Cause: In some instances, backup machines can be dropped from a cluster. This can be triggered by configuration changes, by commands run such as dr-config or ems-config.
Issue/Introduction
How to rejoin DR backup machines to a cluster.
Resolution
Steps to rejoin DR machines to a cluster are listed below:
The main caveat for using the “rejoin” sequence below is that the Production-A machine should be the DR_Leader, and DR should have “Active” status (not “Restore” or “Recover”). This can be viewed in the "info" command output:
********* HOST ROLE: Production-A, DR_Leader: Active (TIBCO-EMS-HI) ********* _____ INSTANCE 0 , ROLE = PRIMARY _____ EMS State - ACTIVE-REPLICATING : Accepting connections on tcp://10.160.5.21:7222 DR Sync Service State - DR_Down ERROR: Sync Service Error, Sync Snapshots Disabled, Manual recovery required. _____ INSTANCE 1 , ROLE = SECONDARY _____ EMS State - STANDBY-REPLICATING : Standing by for failover DR Sync Service State - Waiting
STEPS: 1). Logon to Production-A EMSA. Production-A CLI> key-accept
2).
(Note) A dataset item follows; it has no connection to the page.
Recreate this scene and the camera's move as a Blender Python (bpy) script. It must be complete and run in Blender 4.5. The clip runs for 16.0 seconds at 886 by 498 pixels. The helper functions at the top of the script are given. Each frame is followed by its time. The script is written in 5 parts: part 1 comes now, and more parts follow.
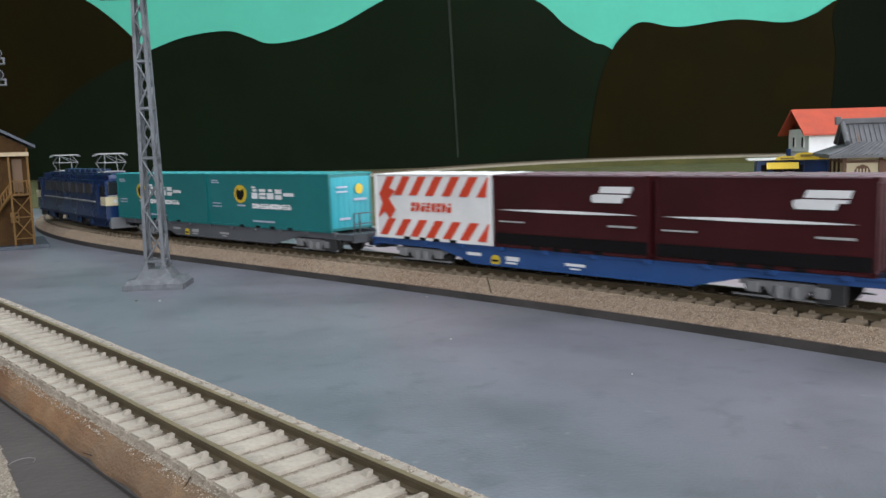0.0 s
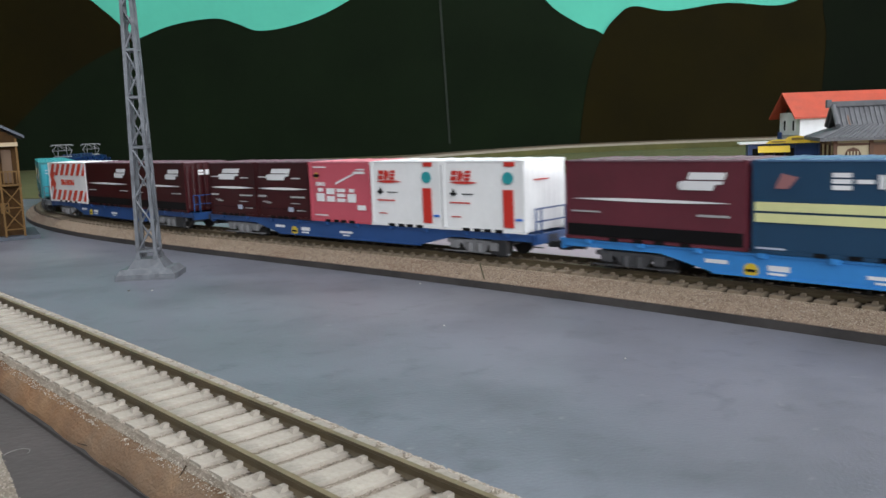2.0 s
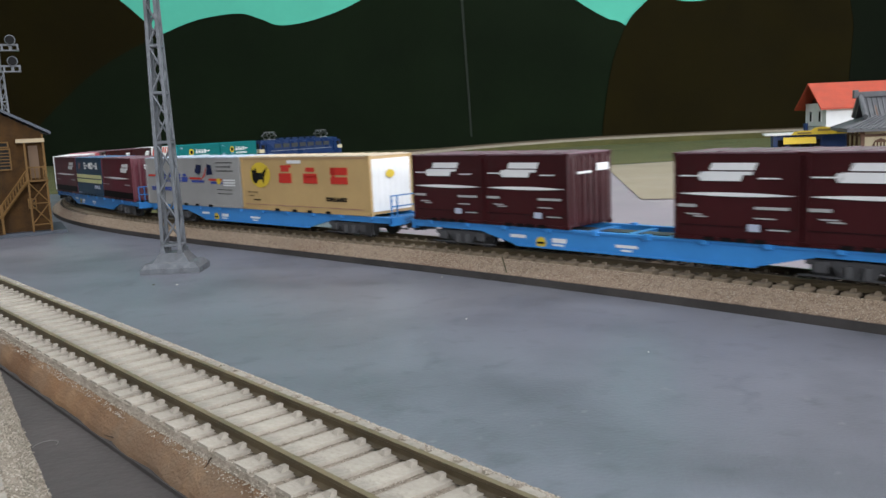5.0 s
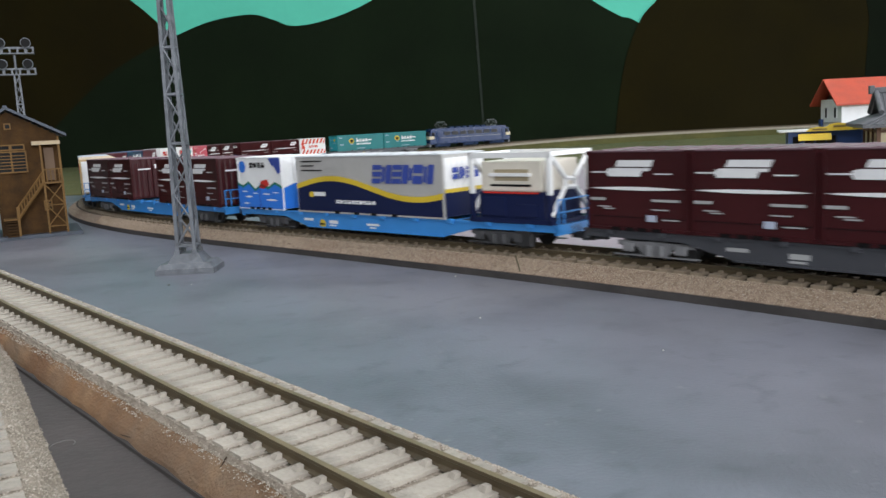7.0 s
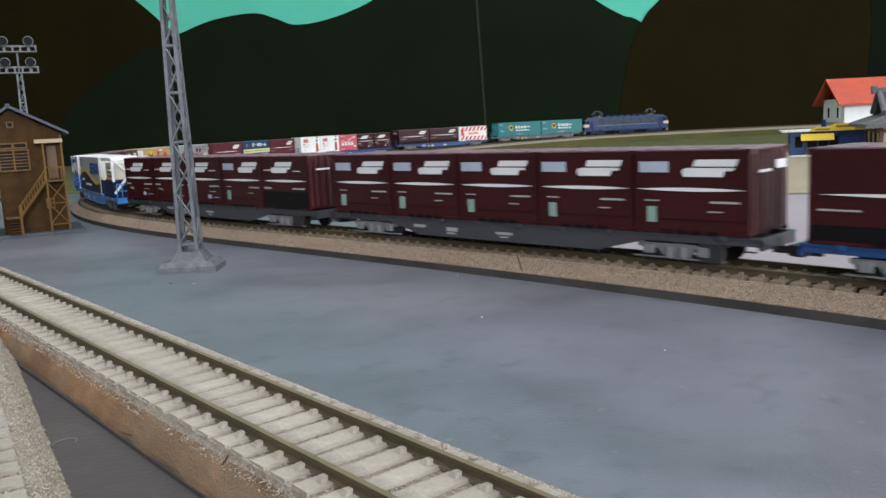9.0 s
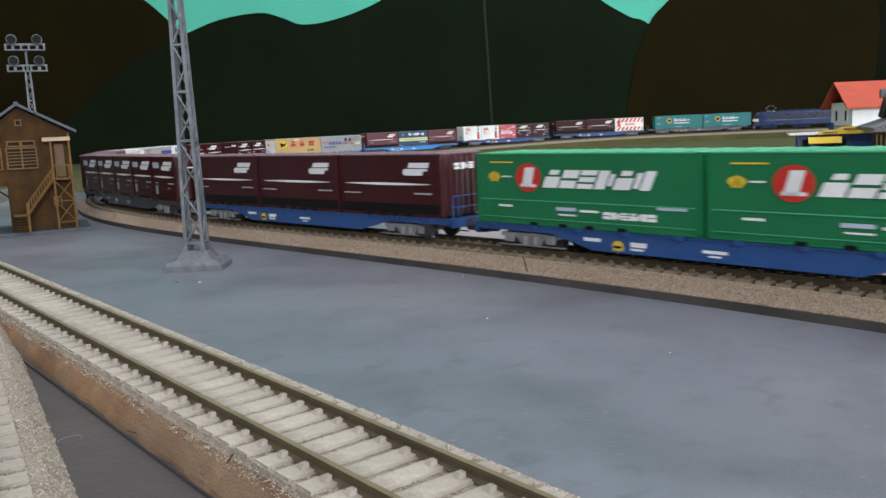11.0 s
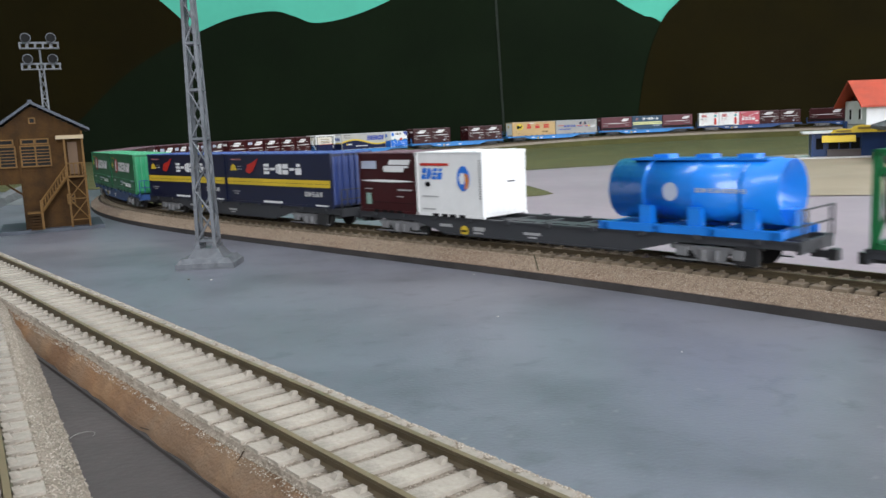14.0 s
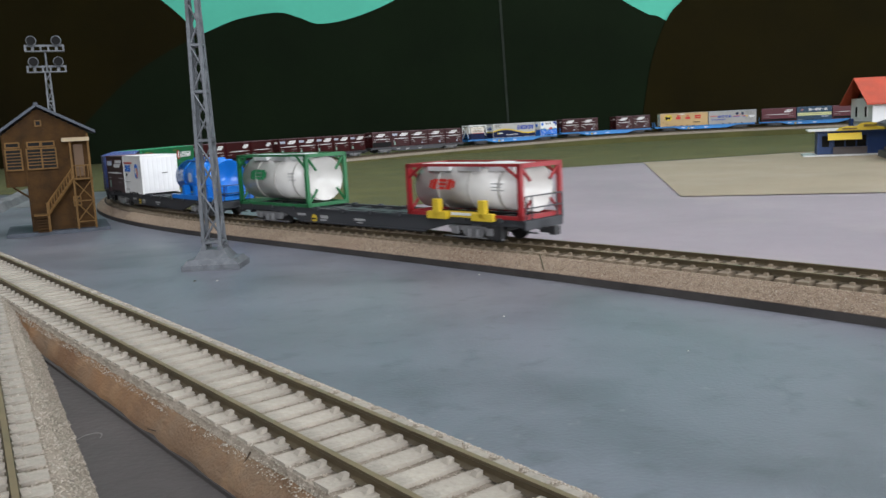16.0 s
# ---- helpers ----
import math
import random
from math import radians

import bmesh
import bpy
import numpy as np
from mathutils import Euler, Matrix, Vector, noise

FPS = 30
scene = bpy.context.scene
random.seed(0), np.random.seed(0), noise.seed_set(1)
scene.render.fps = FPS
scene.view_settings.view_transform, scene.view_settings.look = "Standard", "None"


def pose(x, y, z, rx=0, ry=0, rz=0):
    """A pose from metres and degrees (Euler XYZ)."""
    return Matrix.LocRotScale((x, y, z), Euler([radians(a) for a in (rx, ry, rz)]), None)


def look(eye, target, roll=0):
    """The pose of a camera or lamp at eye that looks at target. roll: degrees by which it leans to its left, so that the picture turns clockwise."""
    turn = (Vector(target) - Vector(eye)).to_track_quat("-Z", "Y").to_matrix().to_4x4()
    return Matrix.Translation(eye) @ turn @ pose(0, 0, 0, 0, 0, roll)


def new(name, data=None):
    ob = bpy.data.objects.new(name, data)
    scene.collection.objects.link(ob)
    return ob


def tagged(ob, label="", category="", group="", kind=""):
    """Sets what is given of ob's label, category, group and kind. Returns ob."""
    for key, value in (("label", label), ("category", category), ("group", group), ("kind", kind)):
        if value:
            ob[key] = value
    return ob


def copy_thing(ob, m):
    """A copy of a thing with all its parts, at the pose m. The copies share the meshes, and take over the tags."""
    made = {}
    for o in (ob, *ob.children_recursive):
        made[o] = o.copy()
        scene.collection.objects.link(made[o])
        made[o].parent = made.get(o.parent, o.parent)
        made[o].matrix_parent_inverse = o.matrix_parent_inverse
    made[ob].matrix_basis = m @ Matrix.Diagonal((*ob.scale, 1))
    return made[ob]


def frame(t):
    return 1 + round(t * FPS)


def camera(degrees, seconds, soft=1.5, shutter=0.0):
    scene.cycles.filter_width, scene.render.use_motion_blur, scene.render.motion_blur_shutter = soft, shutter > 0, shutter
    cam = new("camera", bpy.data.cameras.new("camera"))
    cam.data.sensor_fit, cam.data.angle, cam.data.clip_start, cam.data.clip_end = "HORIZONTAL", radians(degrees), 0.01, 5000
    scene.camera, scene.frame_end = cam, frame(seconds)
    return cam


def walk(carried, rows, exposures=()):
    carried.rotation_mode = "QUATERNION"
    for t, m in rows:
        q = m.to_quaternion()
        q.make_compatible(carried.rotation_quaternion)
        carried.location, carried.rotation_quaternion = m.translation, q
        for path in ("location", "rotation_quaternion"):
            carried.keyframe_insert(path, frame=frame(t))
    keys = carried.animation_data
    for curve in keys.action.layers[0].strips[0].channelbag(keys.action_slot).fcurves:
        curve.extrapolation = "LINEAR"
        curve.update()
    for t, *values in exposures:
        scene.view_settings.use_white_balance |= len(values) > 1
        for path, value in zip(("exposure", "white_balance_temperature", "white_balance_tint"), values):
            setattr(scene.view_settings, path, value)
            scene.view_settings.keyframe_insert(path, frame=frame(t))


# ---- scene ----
# A model railway in 1:80: a long container train circles a table-top layout before a painted cloth backdrop.
U = 1 / 80.0                      # model scale
RAIL_Z = 0.012                    # rail head over the board

# ---- camera ----
cam = camera(55.54, 16.0, soft=1.5, shutter=0.3)
EYE = Vector((0.0, 0.0, 0.0714))
TURNS = [(0, -3.63, -7.10, -1.72), (0.5, -3.73, -7.36, -1.96), (1, -3.90, -7.57, -1.97), (1.5, -4.07, -7.81, -2.10),
         (2, -4.10, -8.02, -2.23), (2.5, -3.85, -8.17, -2.30), (3, -3.53, -8.28, -2.36), (3.5, -3.31, -8.36, -2.45),
         (4, -3.12, -8.38, -2.52), (6.5, -1.76, -8.43, -2.87), (7, -1.65, -8.42, -3.04), (7.5, -1.60, -8.40, -3.08),
         (8, -1.55, -8.40, -3.08), (8.5, -1.57, -8.43, -3.00), (9, -1.52, -8.47, -2.91), (11.5, -1.02, -8.40, -2.46),
         (12, -0.88, -8.40, -2.43), (12.5, -0.82, -8.41, -2.39), (13, -0.68, -8.45, -2.41), (13.5, -0.50, -8.48, -2.47),
         (14, -0.37, -8.49, -2.50), (14.5, -0.26, -8.50, -2.59), (15, -0.22, -8.47, -2.62), (15.5, -0.12, -8.46, -2.79),
         (16, 0.00, -8.47, -2.86)]


def aim(yaw, pitch, roll):
    a, b = radians(yaw), radians(pitch)
    return look(EYE, EYE + Vector((-math.sin(a) * math.cos(b), math.cos(a) * math.cos(b), math.sin(b))), roll)


walk(cam, [(t, aim(*r)) for t, *r in TURNS], exposures=[(0, 0.0), (1.5, 0.0), (2.5, -0.07), (6.5, -0.05), (11.5, 0.0), (14.5, 0.03), (15.2, -0.04), (16, -0.17)])

# ---- light: a hall with ceiling lamps and added, unseen fill lights ----
world = bpy.data.worlds.new("hall_air")
world.use_nodes = True
world.node_tree.nodes["Background"].inputs[0].default_value = (0.75, 0.85, 1.0, 1)
world.node_tree.nodes["Background"].inputs[1].default_value = 0.12
scene.world = world


def area_lamp(name, m, sx, sy, watts, color):
    data = bpy.data.lights.new(name, "AREA")
    data.shape, data.size, data.size_y, data.energy, data.color = "RECTANGLE", sx, sy, watts, color
    ob = new(name, data)
    ob.matrix_world = m
    return ob


for lx, ly in ((1.0, 0.1), (1.0, 1.4), (-0.6, 1.0), (0.2, -1.2)):
    area_lamp("ceiling_lamp_light", look((lx, ly, 1.62), (lx, ly, 0)), 1.2, 0.25, 12, (0.935, 0.95, 1.0))
# Area lights added for brightness from the right and the front; no window built.
area_lamp("window_light", look((3.3, 0.2, 0.6), (0.2, 0.1, 0.3)), 2.2, 1.1, 48, (0.90, 0.935, 1.0))
area_lamp("window_light", look((2.4, -1.7, 0.75), (0.1, 0.5, 0.1)), 1.4, 1.0, 34, (0.90, 0.935, 1.0))
area_lamp("window_light", look((0.4, -2.3, 0.85), (0.0, 0.6, 0.1)), 1.5, 1.0, 54, (0.92, 0.95, 1.0))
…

Logon to Production-B. Production-B CLI> key-join
3). Logon to DR-A. Backup-A CLI> key-join
4). Logon to DR-B. Backup-B CLI> key-join
5). Log back in to Production-A. ProductionA CLI> key-accept off
This can then be checked by running the dr-test command on each machine to ensure all machines are appropriately joined.
NOTES: There is no harm in running the key-join again on an appliance that is already joined. The dr-test command is available for support starting in version 2.2.1 to check cluster “joined” status. It will likely be a general “user command” and documented in an upcoming release.